Of the three sisters, Jon said Katie Lou might have the quickest release. And at 6-foot-3, she is also the tallest.

Samuelson pulled down 9.8 rebounds per game to go with her high-volume scoring.

About the only thing she and the Monarchs didn’t do was win a championship. Mater Dei fell in the CIF-SS Open Division championship to Windward of Los Angeles and lost to Long Beach Poly in the state playoffs. Samuelson injured her elbow in the Windward loss, to add to the frustration.

Those losses serve as fuel for Samuelson going into her senior year.

“We started off the season great and then just we flattened out a little bit,” she said. “We just know that next year we’re going to be a different team.”

In the meantime, Samuelson will be doing plenty of traveling, starting with the trip to Nashville.

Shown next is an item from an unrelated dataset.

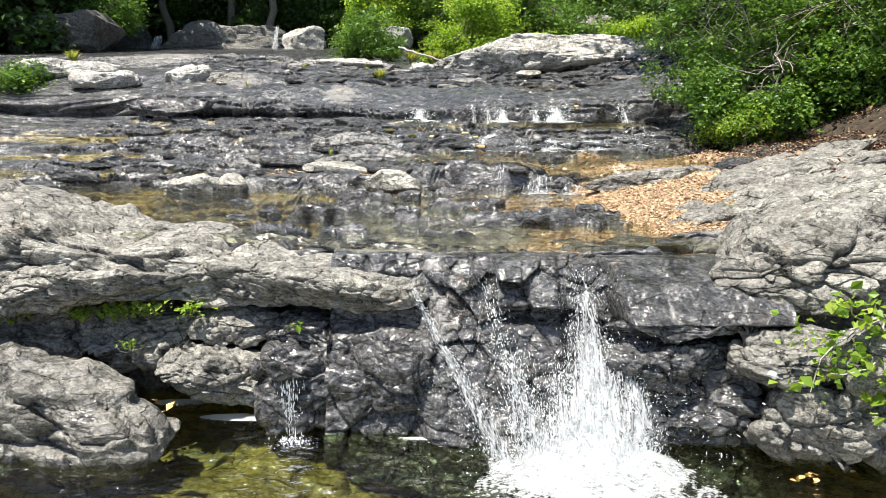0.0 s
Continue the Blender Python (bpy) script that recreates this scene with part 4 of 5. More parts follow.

She will begin taking official visits this spring and has already scheduled a trip to UConn. She took unofficial visits to four of her five finalists and has yet to see Kentucky.

Samuelson said she is trying to make her decision without basing it on her sibling connection at Stanford.

“I’m approaching it as, this school, is it going to be the best school for me?” she said.

Last summer, she played in Mexico with the USA Basketball women’s under-16 national team. She will try out again this year and if she makes the team, will go to Slovakia. She will also try to participate in the FIBA 3-on-3 under-18 World Championships, which take place in China this year.

It will leave little room for an offseason. But Samuelson hopes to make improvements in her game for next season and beyond when she can.

She is working twice a week with Rick Hagedorn, a speed and sports performance coach based out of Brea.

Her goal: to enter 2014-15 stronger than ever.

“That’s what I’m focusing on,” Samuelson said. “Getting stronger and quicker, and being able to take more contact.”